History of the Urea Subsidy:

  • To control the sale, cost, and quality of fertilizer, the Fertilizer Control Order was issued in 1957. Later in 1973, the Movement Control Order was issued to control fertilizer delivery.
  • The 1973 oil crisis raised the price of fertilizer, which decreased consumption and raised food costs. Therefore, the government-supported producers in 1977.
  • The government deregulated the import of DAP (di-ammonium phosphate) and MOP (Muriate of potash) in 1992 as the BoP issue grew severe. But urea imports are still limited and controlled.

India’s Urea Policy:

  • The Central Government significantly subsidizes urea, which is the main source of nitrogenous fertilizer. The only fertilizer that is still under control as of right now is urea.
  • The Department of Fertilizers’ urea subsidy is classified as a Central Sector Scheme, and the Central Government is fully responsible for funding it.
  • In 2015, the Department of Fertilizers developed a policy.
  • A comprehensive New Urea Policy 2015  for the following four financial years was approved by the Union Cabinet in May 2015. (June 2015 to March 2019).

New Urea Policy 2015: 

Its main objectives are:

  • Increase domestic urea production to decrease reliance on imports and the government’s subsidy burden.
  • Encourage energy efficiency to lower carbon footprint and environmentally friendly urea manufacturing. Revisions to the specific energy usage guidelines will accomplish this.
  • Make the urea production facility employ the greatest technologies available so it can compete internationally.
  • Timely delivery of urea at the same MRP to the farmers.
  • Optimizing energy efficiency in the manufacture of urea.
  • The subsidy burden on the Government of India is to be rationalized.

The government estimated that the new urea policy will save directly 2618 crore rupees and indirectly 4829 crore rupees.

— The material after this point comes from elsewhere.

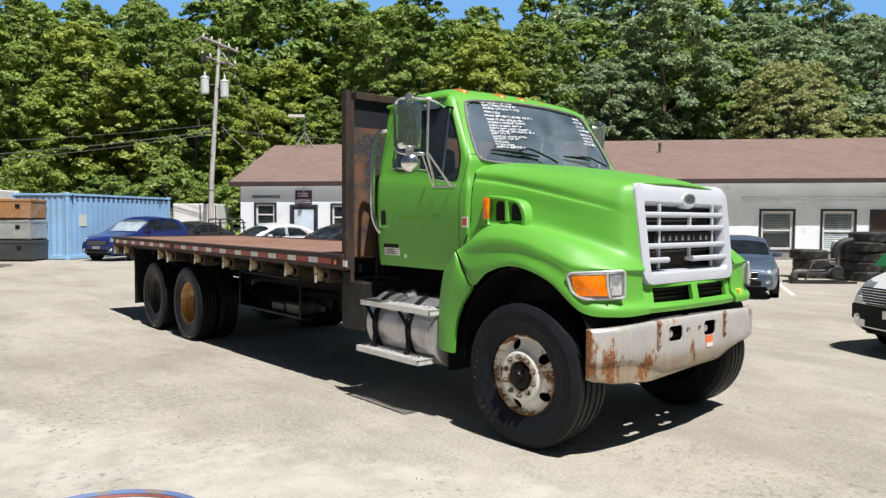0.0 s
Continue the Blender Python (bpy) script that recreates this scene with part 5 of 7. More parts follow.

Additionally, it plans to produce 20 lakh additional tonnes of urea annually.

Currently, the government-funded standards for various plants based on their period are different from the actual energy usage of the urea plants. A unit’s profitability increases as its energy efficiency increases. The government has toughened these standards for the ensuing four years with the 2015 New Urea Policy. 

The ultimate goal is to get these devices to use as little power as possible in order to receive the most rewards. Because of the new regulations, the industry will not be able to get the same amount of incentives as before, which is positive for the government but slightly bad for the sector. To generate urea effectively, enterprises will need to reduce their energy usage and implement the latest technologies.

Fertilizer Sector of India:

After China, India is the country that uses the most urea fertilizers. In terms of phosphatic fertilizer output, it comes in third place, but imports are necessary to meet the demand.

Types of Fertilizer:

Primary Nitrogenous (Urea), Phosphatic (DAP), Potash-based (MOP)
Secondary Fertilizers include Ca(Calcium). Mg(Magnesium), and Sulphur (S)
Macronutrients Include Iron, Zinc, Boron, Chloride

Related Frequently Asked Questions & Answers:

1Q. Who fully funds the financial assistance for the New Urea Policy 2015 Scheme?

Answer: The Central Government of India fully funds the urea subsidy through financial assistance as part of the department’s Central Sector Scheme (CSS). As a way to close the gap between the estimated demand and domestic urea production in the nation, it also contains imported urea subsidies. Additionally, it contains transport subsidies for the nationwide transportation of urea.

2Q. Write about the Fertilizer Sector of India?

Answer: After China, India is the country that uses the most urea fertilizers. In terms of phosphatic fertilizer output, it comes in third place, but imports are necessary to meet the demand.

  • Type of Fertilizers- Primary, secondary, and macronutrients.
  1. Primary: Nitrogenous (Urea), Phosphatic (DAP), Potash-based (MOP)
  2. Secondary: Fertilizers include Ca Calcium), Mg (Magnesium), and Sulphur (S)
  3. Macronutrients: Include Iron, Zinc, Boron, Chloride

3Q. What Happened in the year 1973 Related to the Fertilizer Sector of India?

Answer: In 1973 oil crisis raised the price of fertilizer, which decreased consumption and raised food costs. Therefore, the government-supported producers in 1977. The government deregulated the import of DAP (di-ammonium phosphate) and MOP (Muriate of potash) in 1992 as the BoP issue grew severe. But urea imports are still limited and controlled.

4Q. What are the objectives of the New Urea Policy 2015 by the Department of Fertilizers?

Answer: In 2015, the Department of Fertilizers developed a policy.

  • Increase domestic urea production to decrease reliance on imports and the government’s subsidy burden.
  • Encourage energy efficiency to lower carbon footprint and environmentally friendly urea manufacturing. Revisions to the specific energy usage guidelines will accomplish this.
  • Make the urea production facility employ the greatest technologies available so it can compete internationally.
  • Timely delivery of urea at the same MRP to the farmers.
  • Optimizing energy efficiency in the manufacture of urea.
  • The subsidy burden on the Government of India is to be rationalized.